### [WHAT TO PRODUCE]
Transcribe the listing exactly, leaving out every picture.

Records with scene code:
* BEGIN *

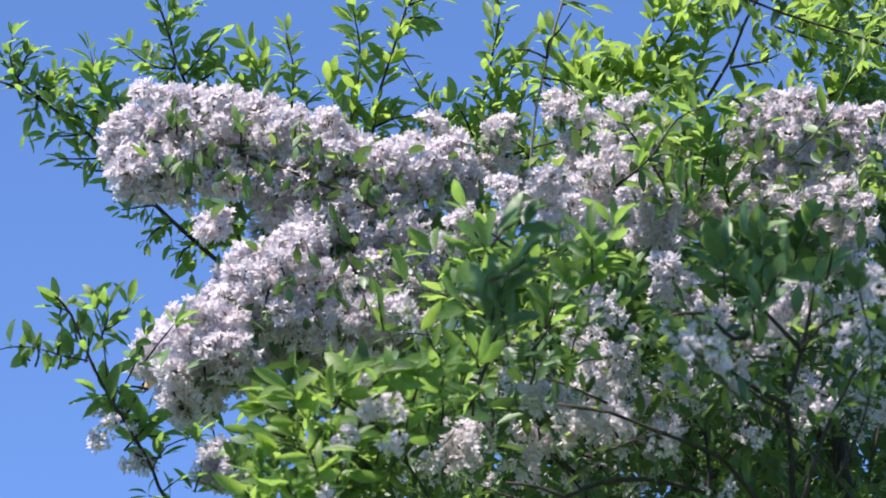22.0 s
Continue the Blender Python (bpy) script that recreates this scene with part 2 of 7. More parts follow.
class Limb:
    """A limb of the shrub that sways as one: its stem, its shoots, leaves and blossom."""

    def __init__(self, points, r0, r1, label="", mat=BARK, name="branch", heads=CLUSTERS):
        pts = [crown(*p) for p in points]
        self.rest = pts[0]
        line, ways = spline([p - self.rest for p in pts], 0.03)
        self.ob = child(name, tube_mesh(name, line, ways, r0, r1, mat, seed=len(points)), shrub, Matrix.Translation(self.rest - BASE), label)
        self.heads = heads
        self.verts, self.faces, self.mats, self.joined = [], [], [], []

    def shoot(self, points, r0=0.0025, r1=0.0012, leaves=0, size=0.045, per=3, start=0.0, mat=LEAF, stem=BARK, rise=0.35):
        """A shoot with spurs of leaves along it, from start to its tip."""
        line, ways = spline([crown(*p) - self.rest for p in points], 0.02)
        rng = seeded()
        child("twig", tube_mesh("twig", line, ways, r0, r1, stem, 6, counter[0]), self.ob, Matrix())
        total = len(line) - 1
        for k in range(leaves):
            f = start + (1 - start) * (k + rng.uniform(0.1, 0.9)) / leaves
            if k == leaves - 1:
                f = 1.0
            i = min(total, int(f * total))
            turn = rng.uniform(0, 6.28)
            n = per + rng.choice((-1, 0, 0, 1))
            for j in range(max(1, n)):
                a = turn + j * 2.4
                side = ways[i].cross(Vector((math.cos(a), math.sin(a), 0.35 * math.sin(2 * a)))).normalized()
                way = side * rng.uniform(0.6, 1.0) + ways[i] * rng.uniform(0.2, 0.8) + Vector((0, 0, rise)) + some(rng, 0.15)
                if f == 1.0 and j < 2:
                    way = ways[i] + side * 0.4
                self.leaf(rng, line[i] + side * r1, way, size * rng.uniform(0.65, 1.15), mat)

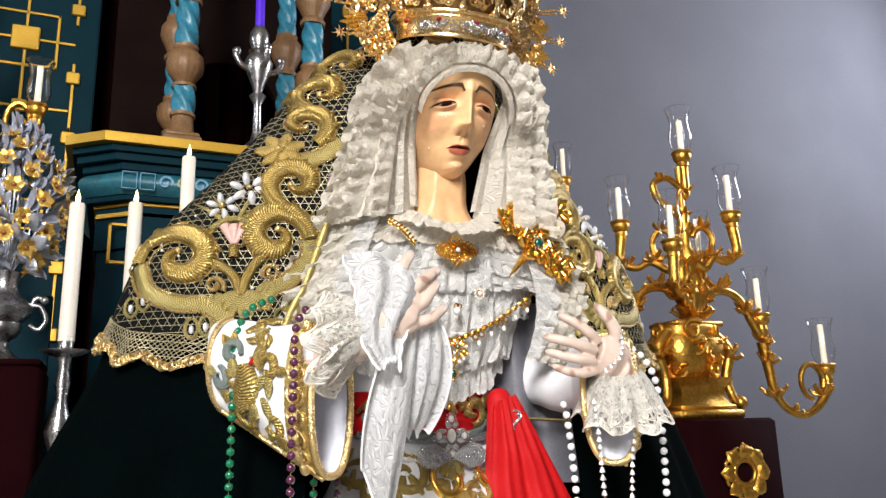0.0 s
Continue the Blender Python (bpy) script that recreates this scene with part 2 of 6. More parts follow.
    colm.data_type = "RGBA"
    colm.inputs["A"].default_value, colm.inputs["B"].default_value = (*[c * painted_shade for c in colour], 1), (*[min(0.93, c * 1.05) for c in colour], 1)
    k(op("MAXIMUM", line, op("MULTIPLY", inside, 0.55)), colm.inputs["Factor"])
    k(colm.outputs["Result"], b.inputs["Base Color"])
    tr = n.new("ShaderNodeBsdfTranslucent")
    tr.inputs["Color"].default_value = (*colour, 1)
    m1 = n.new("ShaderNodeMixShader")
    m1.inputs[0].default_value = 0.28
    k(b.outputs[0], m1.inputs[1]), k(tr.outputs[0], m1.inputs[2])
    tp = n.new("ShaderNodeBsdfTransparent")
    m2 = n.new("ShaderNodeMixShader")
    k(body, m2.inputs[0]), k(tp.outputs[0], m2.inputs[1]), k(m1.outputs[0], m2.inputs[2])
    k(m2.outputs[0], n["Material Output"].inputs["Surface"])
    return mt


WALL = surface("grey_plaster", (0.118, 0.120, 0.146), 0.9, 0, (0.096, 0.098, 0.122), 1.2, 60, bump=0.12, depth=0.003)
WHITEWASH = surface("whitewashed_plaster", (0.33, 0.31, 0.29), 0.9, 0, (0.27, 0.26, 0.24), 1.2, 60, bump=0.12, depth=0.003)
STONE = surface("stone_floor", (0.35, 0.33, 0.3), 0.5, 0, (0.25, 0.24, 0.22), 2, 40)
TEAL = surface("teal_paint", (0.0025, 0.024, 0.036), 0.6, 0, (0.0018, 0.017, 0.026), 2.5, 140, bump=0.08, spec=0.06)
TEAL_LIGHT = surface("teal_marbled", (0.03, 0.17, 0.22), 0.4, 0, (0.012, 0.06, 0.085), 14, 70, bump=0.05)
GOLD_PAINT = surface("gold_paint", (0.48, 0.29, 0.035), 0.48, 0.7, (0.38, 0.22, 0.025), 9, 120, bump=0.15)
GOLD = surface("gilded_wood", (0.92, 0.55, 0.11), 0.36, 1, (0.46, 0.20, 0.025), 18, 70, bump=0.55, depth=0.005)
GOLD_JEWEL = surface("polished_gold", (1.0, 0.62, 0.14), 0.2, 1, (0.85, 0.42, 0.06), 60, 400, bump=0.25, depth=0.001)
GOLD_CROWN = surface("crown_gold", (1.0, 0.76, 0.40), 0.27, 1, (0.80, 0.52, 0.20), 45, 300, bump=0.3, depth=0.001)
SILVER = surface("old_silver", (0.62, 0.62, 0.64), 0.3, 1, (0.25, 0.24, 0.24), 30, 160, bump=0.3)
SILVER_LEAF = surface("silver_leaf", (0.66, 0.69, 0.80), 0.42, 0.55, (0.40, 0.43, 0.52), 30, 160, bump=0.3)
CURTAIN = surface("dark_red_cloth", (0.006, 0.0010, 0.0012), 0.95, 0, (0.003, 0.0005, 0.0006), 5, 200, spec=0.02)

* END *

### [FINISHED ANSWER]
22.0 s
Continue the Blender Python (bpy) script that recreates this scene with part 2 of 7. More parts follow.
class Limb:
    """A limb of the shrub that sways as one: its stem, its shoots, leaves and blossom."""

    def __init__(self, points, r0, r1, label="", mat=BARK, name="branch", heads=CLUSTERS):
        pts = [crown(*p) for p in points]
        self.rest = pts[0]
        line, ways = spline([p - self.rest for p in pts], 0.03)
        self.ob = child(name, tube_mesh(name, line, ways, r0, r1, mat, seed=len(points)), shrub, Matrix.Translation(self.rest - BASE), label)
        self.heads = heads
        self.verts, self.faces, self.mats, self.joined = [], [], [], []

    def shoot(self, points, r0=0.0025, r1=0.0012, leaves=0, size=0.045, per=3, start=0.0, mat=LEAF, stem=BARK, rise=0.35):
        """A shoot with spurs of leaves along it, from start to its tip."""
        line, ways = spline([crown(*p) - self.rest for p in points], 0.02)
        rng = seeded()
        child("twig", tube_mesh("twig", line, ways, r0, r1, stem, 6, counter[0]), self.ob, Matrix())
        total = len(line) - 1
        for k in range(leaves):
            f = start + (1 - start) * (k + rng.uniform(0.1, 0.9)) / leaves
            if k == leaves - 1:
                f = 1.0
            i = min(total, int(f * total))
            turn = rng.uniform(0, 6.28)
            n = per + rng.choice((-1, 0, 0, 1))
            for j in range(max(1, n)):
                a = turn + j * 2.4
                side = ways[i].cross(Vector((math.cos(a), math.sin(a), 0.35 * math.sin(2 * a)))).normalized()
                way = side * rng.uniform(0.6, 1.0) + ways[i] * rng.uniform(0.2, 0.8) + Vector((0, 0, rise)) + some(rng, 0.15)
                if f == 1.0 and j < 2:
                    way = ways[i] + side * 0.4
                self.leaf(rng, line[i] + side * r1, way, size * rng.uniform(0.65, 1.15), mat)

0.0 s
Continue the Blender Python (bpy) script that recreates this scene with part 2 of 6. More parts follow.
    colm.data_type = "RGBA"
    colm.inputs["A"].default_value, colm.inputs["B"].default_value = (*[c * painted_shade for c in colour], 1), (*[min(0.93, c * 1.05) for c in colour], 1)
    k(op("MAXIMUM", line, op("MULTIPLY", inside, 0.55)), colm.inputs["Factor"])
    k(colm.outputs["Result"], b.inputs["Base Color"])
    tr = n.new("ShaderNodeBsdfTranslucent")
    tr.inputs["Color"].default_value = (*colour, 1)
    m1 = n.new("ShaderNodeMixShader")
    m1.inputs[0].default_value = 0.28
    k(b.outputs[0], m1.inputs[1]), k(tr.outputs[0], m1.inputs[2])
    tp = n.new("ShaderNodeBsdfTransparent")
    m2 = n.new("ShaderNodeMixShader")
    k(body, m2.inputs[0]), k(tp.outputs[0], m2.inputs[1]), k(m1.outputs[0], m2.inputs[2])
    k(m2.outputs[0], n["Material Output"].inputs["Surface"])
    return mt


WALL = surface("grey_plaster", (0.118, 0.120, 0.146), 0.9, 0, (0.096, 0.098, 0.122), 1.2, 60, bump=0.12, depth=0.003)
WHITEWASH = surface("whitewashed_plaster", (0.33, 0.31, 0.29), 0.9, 0, (0.27, 0.26, 0.24), 1.2, 60, bump=0.12, depth=0.003)
STONE = surface("stone_floor", (0.35, 0.33, 0.3), 0.5, 0, (0.25, 0.24, 0.22), 2, 40)
TEAL = surface("teal_paint", (0.0025, 0.024, 0.036), 0.6, 0, (0.0018, 0.017, 0.026), 2.5, 140, bump=0.08, spec=0.06)
TEAL_LIGHT = surface("teal_marbled", (0.03, 0.17, 0.22), 0.4, 0, (0.012, 0.06, 0.085), 14, 70, bump=0.05)
GOLD_PAINT = surface("gold_paint", (0.48, 0.29, 0.035), 0.48, 0.7, (0.38, 0.22, 0.025), 9, 120, bump=0.15)
GOLD = surface("gilded_wood", (0.92, 0.55, 0.11), 0.36, 1, (0.46, 0.20, 0.025), 18, 70, bump=0.55, depth=0.005)
GOLD_JEWEL = surface("polished_gold", (1.0, 0.62, 0.14), 0.2, 1, (0.85, 0.42, 0.06), 60, 400, bump=0.25, depth=0.001)
GOLD_CROWN = surface("crown_gold", (1.0, 0.76, 0.40), 0.27, 1, (0.80, 0.52, 0.20), 45, 300, bump=0.3, depth=0.001)
SILVER = surface("old_silver", (0.62, 0.62, 0.64), 0.3, 1, (0.25, 0.24, 0.24), 30, 160, bump=0.3)
SILVER_LEAF = surface("silver_leaf", (0.66, 0.69, 0.80), 0.42, 0.55, (0.40, 0.43, 0.52), 30, 160, bump=0.3)
CURTAIN = surface("dark_red_cloth", (0.006, 0.0010, 0.0012), 0.95, 0, (0.003, 0.0005, 0.0006), 5, 200, spec=0.02)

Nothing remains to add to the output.